Mais c'est aussi un roman drôle, marqué par la dérision.
Quant à « Ô Canada » [hymne national canadien], chant truffé de bondieuseries guerrières, cousu de vers de mirliton écrits entre deux salves de bière, il ne valait guère mieux que l’épouvantable et terrifiante « Marseillaise » de mon pays natal. Je sais qu’un Franco-Canadien qui se respecte et aspire à un peu de paix et de dignité sur cette terre ne devrait jamais dire – et pas même penser – ce que je vais écrire : en matière d’hymne national, nul ne peut rivaliser, car où qu’il se joue et quelle qu’en soit la cause, le « Gode save the Queen » fera toujours regretter à chacun de n’être pas anglais.»
L'humour est porté jusqu'à des scènes bouffonnes avec le personnage bouffon de Patrick Horton, ce méchant tendre, compagnon de cellule.
Ne plus voir, tous les soirs, Patrick Horton baisser son pantalon, s'asseoir sur la lunette et déféquer en me parlant des « bielles entrecroisées » de sa Harley qui au ralenti « tremblait comme si elle grelottait ».
A chaque séance, il œuvre paisiblement et s'adresse à moi avec une décontraction confondante qui donne à penser que sa bouche et son esprit sont totalement découplés de sa préoccupation rectale. Il n'essaye même pas de moduler ses flatulences d'effort.
Tout en finissant ses affaires, Patrick continue de m'éclairer sur la fiabilité des derniers moteurs désormais montés « sur des Silentbloc dits isolastic », avant de réajuster ses braies comme un homme qui a fini sa journée, et d'étaler sur la cuvette un linge immaculé censé tenir lieu d'abattant et qui sonnait un peu pour moi à la fois comme la fin d'un office et un « Ite missa est ».
La métier de pasteur du père de Paul est sujet à critique de la religion.
Les célébrations catholiques m'ont toujours semblé surgir d'une autre époque, d'un autre monde, d'un âge sombre. Vêtus comme des empereurs incas, les célébrants marmonnent des incantations surjouées dans une langue morte, mélangent l'eau et le vin, bénissent un quignon de pain, et lors de la séquence dite de la "transsubstantiation" prétendent métamorphoser la vieille tranche d'azyme en une colombe divine.
Le pasteur cite André Gide à son fils Paul : « Je ne suis qu'un petit garçon qui s'amuse, doublé d'un pasteur qui l'ennuie. »
Les gens qui travaillent s'ennuient quand ils ne travaillent pas. Les gens qui ne travaillent pas ne s'ennuient jamais
Le lecteur voyage, depuis l'extrême nord du Danemark, Skagen le village d'origine des Hansen, à Toulouse, et surtout au Canada. Cette terre d'accueil où le père et son fils vont s'établir, l'un pour fuir le renvoi par l'église provoqué par les mécréances de son épouse qui projette des films pornographiques dans son cinéma toulousain, l'autre pour fuir l'absence de sa mère.
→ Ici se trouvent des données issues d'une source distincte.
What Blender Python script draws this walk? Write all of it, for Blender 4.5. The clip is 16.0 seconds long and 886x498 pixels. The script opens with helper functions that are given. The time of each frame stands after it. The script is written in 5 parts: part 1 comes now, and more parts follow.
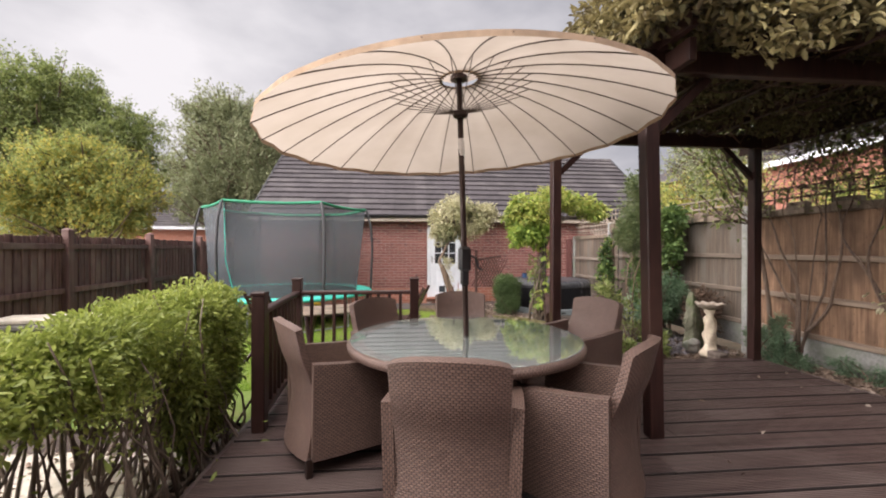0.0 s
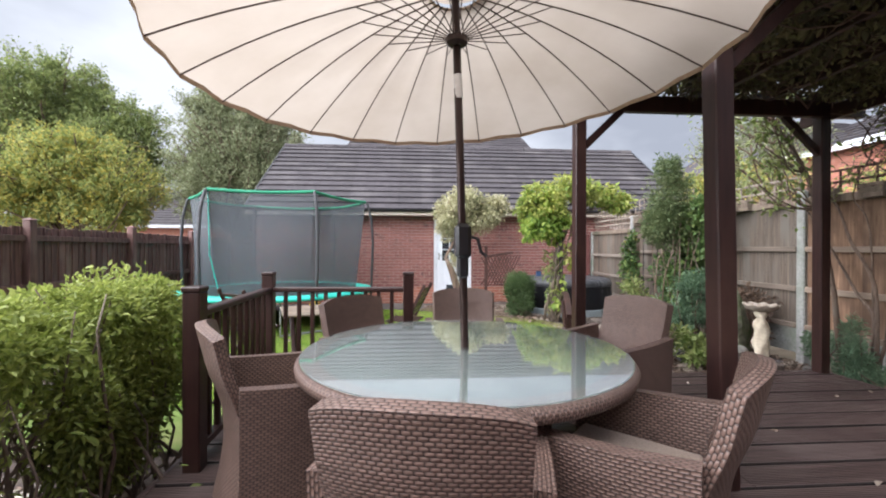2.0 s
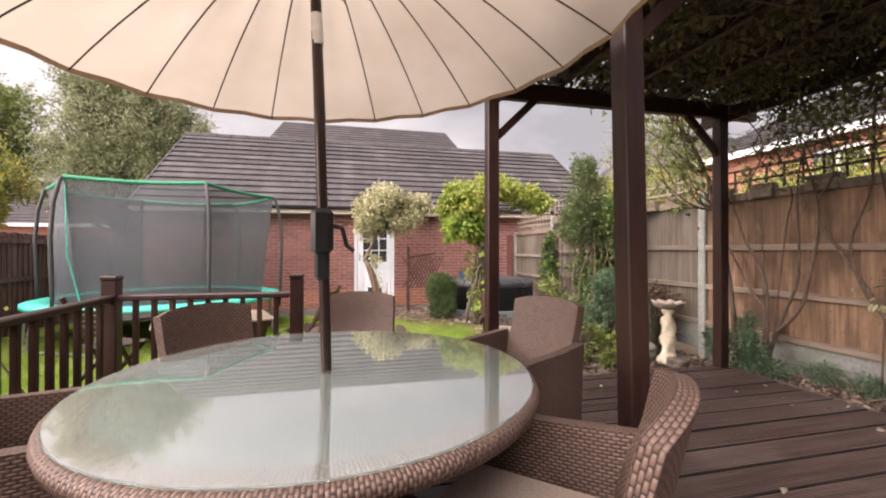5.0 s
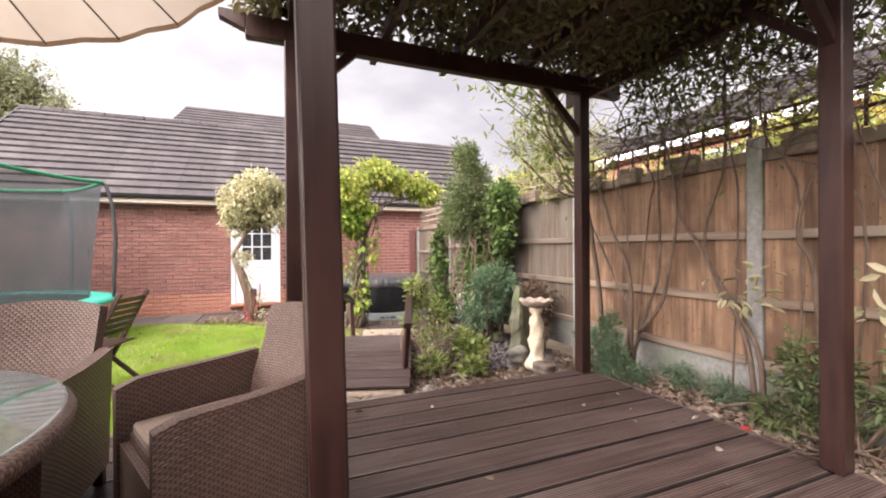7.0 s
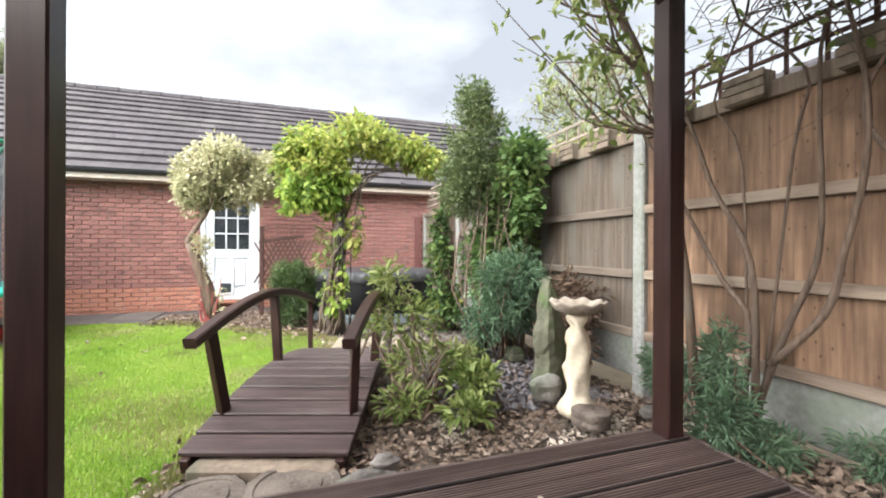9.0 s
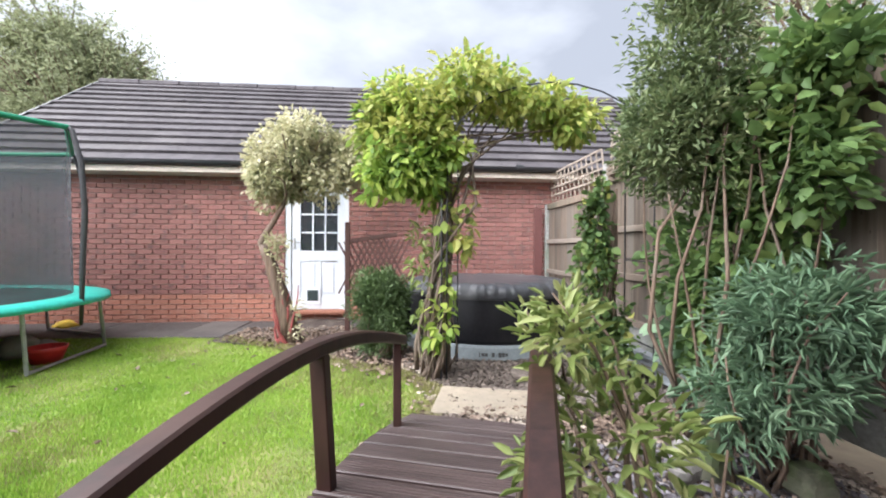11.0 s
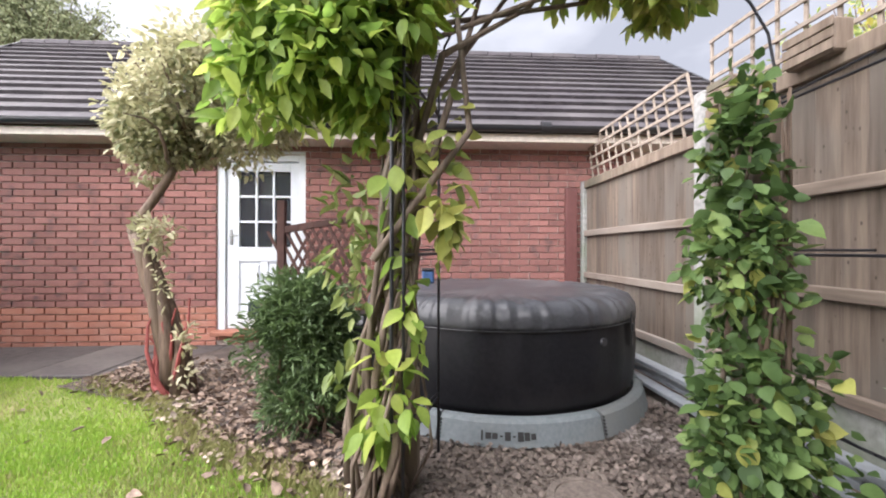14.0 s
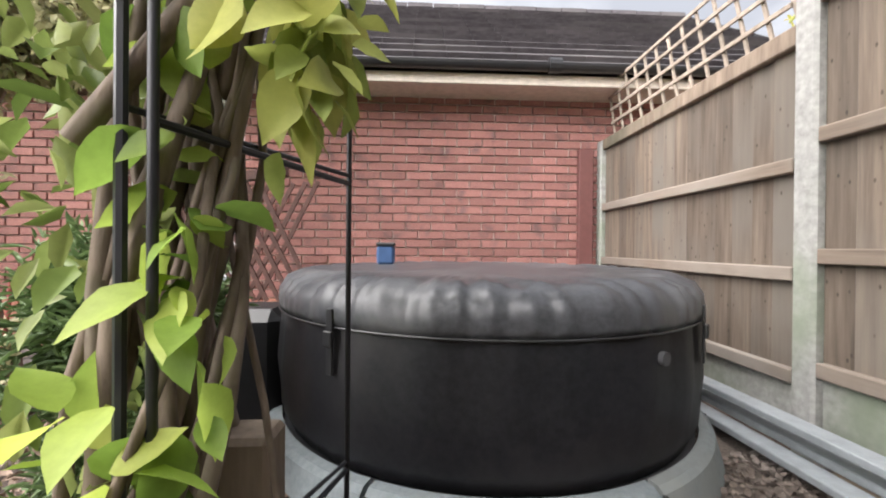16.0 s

Le narrateur goute de la liberté de voler au-dessus des lacs à bord de l'hydravion Beaver piloté par son épouse Wimona.
On découvre notamment l'histoire de l'église ensablée de Skagen est une ancienne église de Skagen, au Danemark, dont seul le clocher est encore debout et émerge des dunes.
À partir du xvie siècle, le sable commence à envahir l'édifice. En 1770, les dunes atteignent l'église, puis le mur du cimetière adjacent. Après une violente tempête en mai 1775, la congrégation est contrainte de creuser le sable pour accéder à la porte de l'église. En 1795, la municipalité abandonne la lutte et l'église est détruite. Sur ordre du roi Christian VII, le clocher reste debout, destiné à être utilisé comme phare. La nef et la sacristie sont démolies, les matériaux étant réutilisés aux alentours. En 1810, le mobilier est vendu aux enchères.
Elégance faussement désinvolte. Un roman agréable à lire, bien écrit, caustique.